By Michael Kuchwara. .c The Associated Press
NEW YORK, 16 (AP) - Despite the stark political reality underlining "Two Sisters and a Piano,'' there is a haunting, otherworldly quality to Nilo Cruz's provocative new play about siblings under house arrest in Castro's Cuba.
This ethereal drama, on view off-Broadway at the Public Theater, deals in dreams and longing, attempts by older sister Maria Celia and the younger Sofia to find a bit of happiness in the flirtatious visits of two men.

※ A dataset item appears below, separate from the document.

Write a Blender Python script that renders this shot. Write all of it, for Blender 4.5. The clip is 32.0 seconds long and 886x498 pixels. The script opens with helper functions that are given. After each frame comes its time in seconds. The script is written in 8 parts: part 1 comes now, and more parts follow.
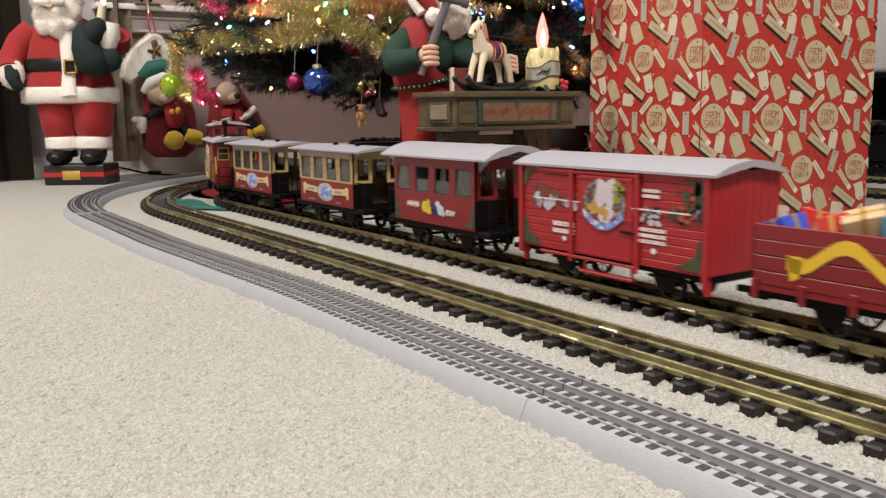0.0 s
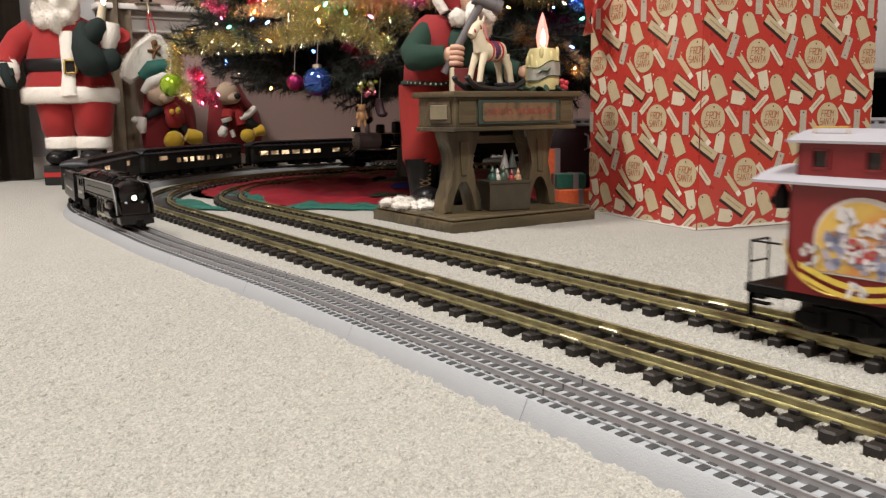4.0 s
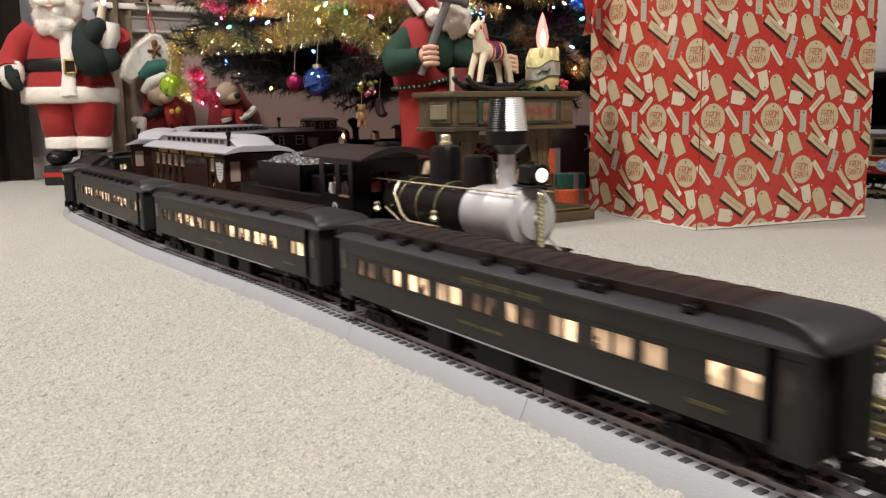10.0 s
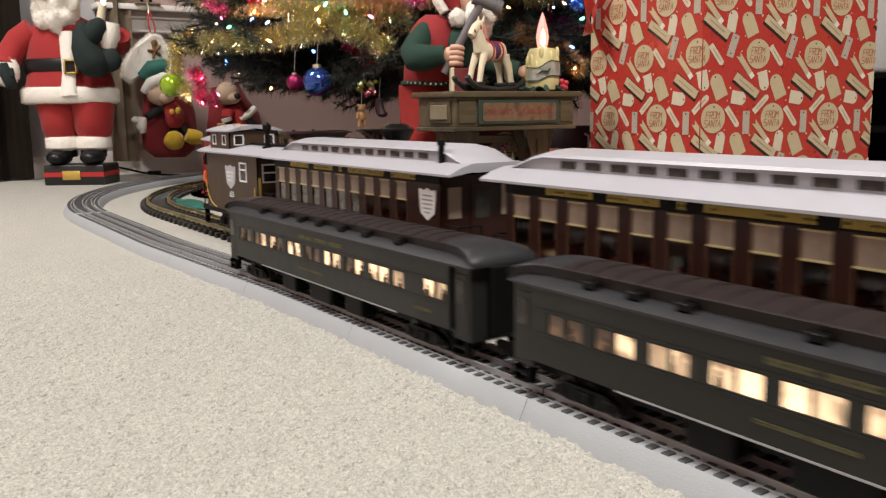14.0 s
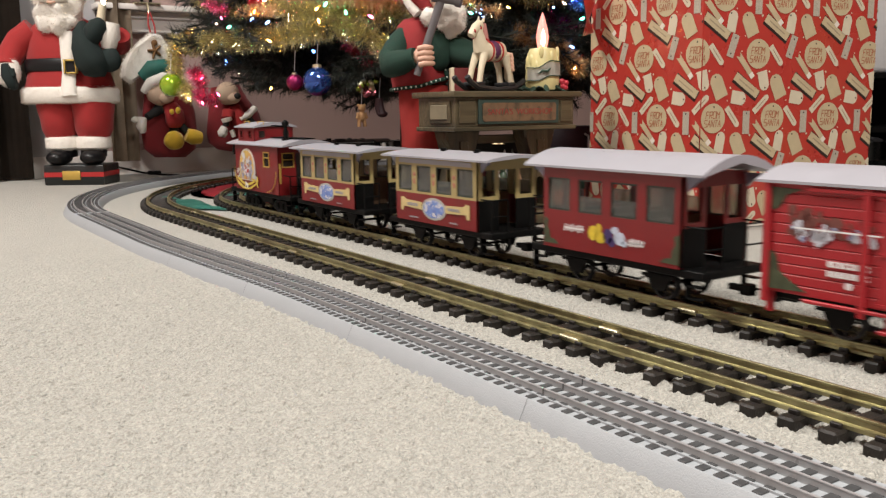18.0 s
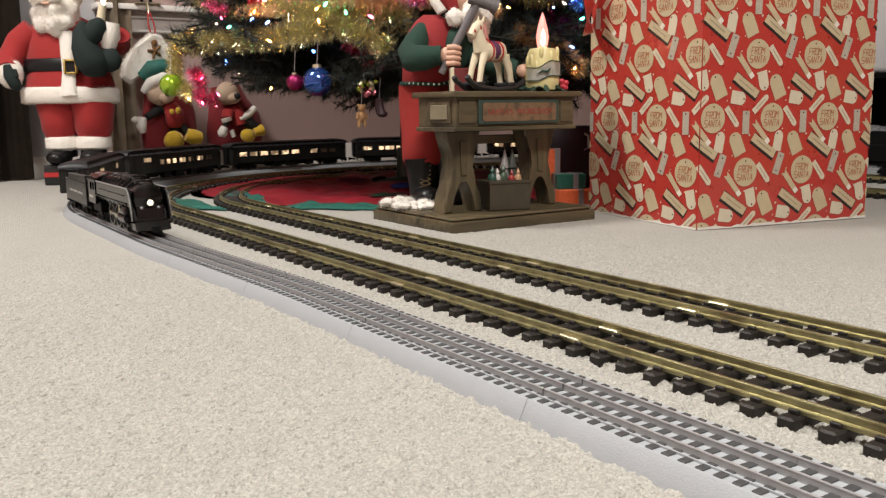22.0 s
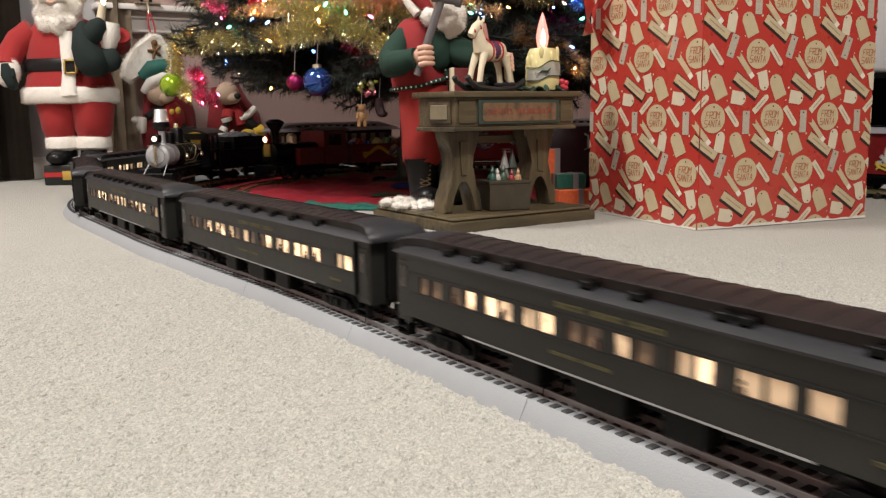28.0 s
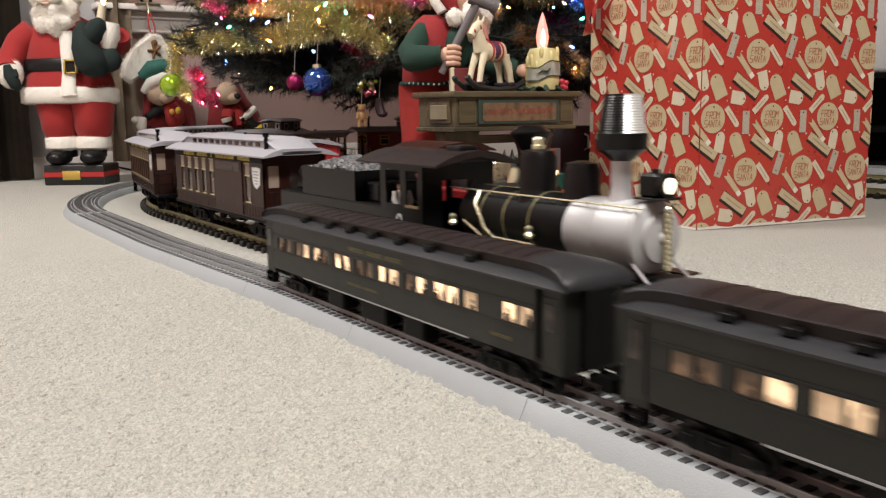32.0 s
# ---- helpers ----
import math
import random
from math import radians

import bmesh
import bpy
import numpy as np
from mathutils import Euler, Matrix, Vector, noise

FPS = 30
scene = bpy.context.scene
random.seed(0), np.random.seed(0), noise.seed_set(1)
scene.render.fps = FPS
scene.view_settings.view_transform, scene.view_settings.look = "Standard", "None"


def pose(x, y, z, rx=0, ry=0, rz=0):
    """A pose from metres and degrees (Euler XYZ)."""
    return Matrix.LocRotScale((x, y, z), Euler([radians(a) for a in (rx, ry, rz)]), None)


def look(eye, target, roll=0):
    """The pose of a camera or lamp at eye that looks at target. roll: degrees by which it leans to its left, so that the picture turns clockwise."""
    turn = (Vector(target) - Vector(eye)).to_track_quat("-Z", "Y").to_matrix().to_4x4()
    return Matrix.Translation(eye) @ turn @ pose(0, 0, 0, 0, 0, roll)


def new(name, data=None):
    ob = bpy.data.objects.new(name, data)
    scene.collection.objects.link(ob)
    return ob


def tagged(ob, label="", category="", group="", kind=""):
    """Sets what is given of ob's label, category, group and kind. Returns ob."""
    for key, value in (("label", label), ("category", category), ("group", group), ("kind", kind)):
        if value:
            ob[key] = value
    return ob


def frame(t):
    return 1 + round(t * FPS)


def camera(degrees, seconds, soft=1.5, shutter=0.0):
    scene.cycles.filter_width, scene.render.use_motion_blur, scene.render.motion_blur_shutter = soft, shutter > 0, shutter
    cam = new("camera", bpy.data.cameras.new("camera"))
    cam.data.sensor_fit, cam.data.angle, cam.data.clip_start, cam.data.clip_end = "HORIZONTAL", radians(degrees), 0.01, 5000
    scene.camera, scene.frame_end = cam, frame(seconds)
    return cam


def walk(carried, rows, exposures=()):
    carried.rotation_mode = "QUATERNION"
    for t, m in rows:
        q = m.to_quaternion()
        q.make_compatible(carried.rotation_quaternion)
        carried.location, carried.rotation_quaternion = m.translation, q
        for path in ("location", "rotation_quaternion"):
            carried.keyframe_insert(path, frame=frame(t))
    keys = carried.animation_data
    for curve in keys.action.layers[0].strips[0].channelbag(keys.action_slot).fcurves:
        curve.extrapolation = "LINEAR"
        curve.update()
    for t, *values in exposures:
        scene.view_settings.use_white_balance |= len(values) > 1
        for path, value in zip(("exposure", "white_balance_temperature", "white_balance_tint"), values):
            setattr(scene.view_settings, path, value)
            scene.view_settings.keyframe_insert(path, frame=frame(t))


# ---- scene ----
eye = Vector((-0.5313, 0.0, 0.2141))
ahead = Vector((0.5454, 0.8231, -0.1584))
cam = camera(54.2, 32.0, soft=1.3, shutter=0.4)
still = look(eye, eye + ahead, -0.73)
walk(cam, [(0.0, still), (32.0, still)])

# ---- world and lights ----
world = bpy.data.worlds.new("evening")
scene.world = world
world.use_nodes = True
world.node_tree.nodes["Background"].inputs[0].default_value = (0.55, 0.6, 0.75, 1)
world.node_tree.nodes["Background"].inputs[1].default_value = 0.05
scene.view_settings.exposure = 0.0


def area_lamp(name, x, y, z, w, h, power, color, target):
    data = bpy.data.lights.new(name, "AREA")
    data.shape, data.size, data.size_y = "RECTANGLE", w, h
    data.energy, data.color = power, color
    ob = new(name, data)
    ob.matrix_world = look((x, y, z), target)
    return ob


# Assumed lights, out of view overhead; the second is placed to brighten the wall side.
area_lamp("unseen_ceiling_light", -0.35, -0.6, 2.36, 0.9, 0.5, 101, (1.0, 0.965, 0.91), (-0.35, -0.6, 0))
area_lamp("unseen_ceiling_light", -1.1, 2.0, 2.36, 0.9, 0.5, 82, (1.0, 0.965, 0.91), (-1.1, 2.0, 0))


# ---- materials ----
def ramp_mix(nt, fac, a, b):
    mix = nt.nodes.new("ShaderNodeMix")
    mix.data_type = "RGBA"
    mix.inputs[6].default_value, mix.inputs[7].default_value = (*a, 1), (*b, 1)
    nt.links.new(fac, mix.inputs[0])
    return mix.outputs[2]


MATS = {}


def mat(name, color, rough=0.5, metal=0.0, vary=0.12, scale=40.0, bump=0.0, bscale=0.0, coat=0.0, sheen=0.0,
        spots=None, spot_scale=6.0, random_part=0.0, transmission=0.0, spec=0.5, emit=None, emit_strength=0.0, stretch=None):
    """A surface with grain and blotches at real size; colours are linear."""
    if name in MATS:
        return MATS[name]
    m = bpy.data.materials.new(name)
    m.use_nodes = True
    nt = m.node_tree
    p = nt.nodes["Principled BSDF"]
    p.inputs["Roughness"].default_value, p.inputs["Metallic"].default_value = rough, metal
    p.inputs["Coat Weight"].default_value = coat
    p.inputs["Specular IOR Level"].default_value = spec
    p.inputs["Sheen Weight"].default_value = sheen
    p.inputs["Transmission Weight"].default_value = transmission
    tc = nt.nodes.new("ShaderNodeTexCoord")
    mp = nt.nodes.new("ShaderNodeMapping")
    if stretch:
        mp.inputs["Scale"].default_value = stretch
    nt.links.new(tc.outputs["Object"], mp.inputs[0])
    co = mp.outputs[0]
    n1 = nt.nodes.new("ShaderNodeTexNoise")
    n1.inputs["Scale"].default_value, n1.inputs["Detail"].default_value = scale, 4
    nt.links.new(co, n1.inputs["Vector"])
    lo = tuple(max(0.0, c * (1 - vary)) for c in color)
    hi = tuple(min(1.0, c * (1 + vary)) for c in color)
    col = ramp_mix(nt, n1.outputs[0], lo, hi)
    if spots:
        n2 = nt.nodes.new("ShaderNodeTexNoise")
        n2.inputs["Scale"].default_value, n2.inputs["Detail"].default_value = spot_scale, 5
        nt.links.new(co, n2.inputs["Vector"])
        r = nt.nodes.new("ShaderNodeMapRange")
        r.inputs[1].default_value, r.inputs[2].default_value = 0.5, 0.68
        nt.links.new(n2.outputs[0], r.inputs[0])
        mx = nt.nodes.new("ShaderNodeMix")
        mx.data_type = "RGBA"
        nt.links.new(r.outputs[0], mx.inputs[0])
        nt.links.new(col, mx.inputs[6])
        mx.inputs[7].default_value = (*spots, 1)
        col = mx.outputs[2]
    if random_part:
        info = nt.nodes.new("ShaderNodeObjectInfo")
        r = nt.nodes.new("ShaderNodeMapRange")
        r.inputs[3].default_value, r.inputs[4].default_value = 1 - random_part, 1 + random_part
        nt.links.new(info.outputs["Random"], r.inputs[0])
        h = nt.nodes.new("ShaderNodeHueSaturation")
        nt.links.new(r.outputs[0], h.inputs["Value"])
        nt.links.new(col, h.inputs["Color"])
        col = h.outputs[0]
    nt.links.new(col, p.inputs["Base Color"])
    rr = nt.nodes.new("ShaderNodeMapRange")
    rr.inputs[3].default_value, rr.inputs[4].default_value = max(0.02, rough - 0.08), min(1, rough + 0.1)
    nt.links.new(n1.outputs[0], rr.inputs[0])
    nt.links.new(rr.outputs[0], p.inputs["Roughness"])
    if bump:
        n3 = nt.nodes.new("ShaderNodeTexNoise")
        n3.inputs["Scale"].default_value, n3.inputs["Detail"].default_value = bscale or scale, 3
        nt.links.new(co, n3.inputs["Vector"])
        b = nt.nodes.new("ShaderNodeBump")
        b.inputs["Strength"].default_value, b.inputs["Distance"].default_value = 1.0, bump
        nt.links.new(n3.outputs[0], b.inputs["Height"])
        nt.links.new(b.outputs[0], p.inputs["Normal"])
    if emit:
        p.inputs["Emission Color"].default_value = (*emit, 1)
        p.inputs["Emission Strength"].default_value = emit_strength
    MATS[name] = m
    return m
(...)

Maria Celia finds a lusty attraction to Lt. Portuondo, a military man who comes to read letters to her. They are confiscated correspondence from her political activist husband, now living in exile in Europe. It's a seductive device that brings the two willful people together, at least for a
moment or two.
The impulsive, almost childlike Sofia has other designs. She desires Victor Manuel, a tuner come to work on the piano in the women's decaying ancestral home. Their relationship is playful, sweetly romantic, particularly on the part of Sofia, an overly romantic girl.
Sofia is portrayed with a beguiling innocence by Daphne Rubin-Vega, best-known as Mimi in the original cast of ``Rent.'' Rubin-Vega has matured into a fine actress, displaying a vulnerability here that immediately gets the audience on her side.
Adriana Sevan plays Maria Celia with a fierce intelligence, getting across that the woman is a successful writer who has been stymied by years of incarceration, first in prison and then in her own home.
The men are less skillfully drawn, particularly the amorous military man, a role that also suffers from Paul Caldero's wooden performance. Gary Perez has more luck as the likable piano tuner.
Cruz's play saves its best moments for the interaction between the two sisters. Their confinement is artfully drawn, an imprisonment of the mind as well as the body. It's a fact underscored by designer Robert Brill's simple, almost impressionistic setting - the stuff of nightmares as well as
pleasant reveries.
The women bicker and even fight, but, for the most part, Cruz's language approximates the poetic, conveying a sense of dreaminess that director Loretta Greco captures in her delicate spinning of the story.
In one lovely moment in the second act, these two women dance together in an almost defiant stance against their captors. It is a reminder that the chains by which they are held can almost always be broken by imagination.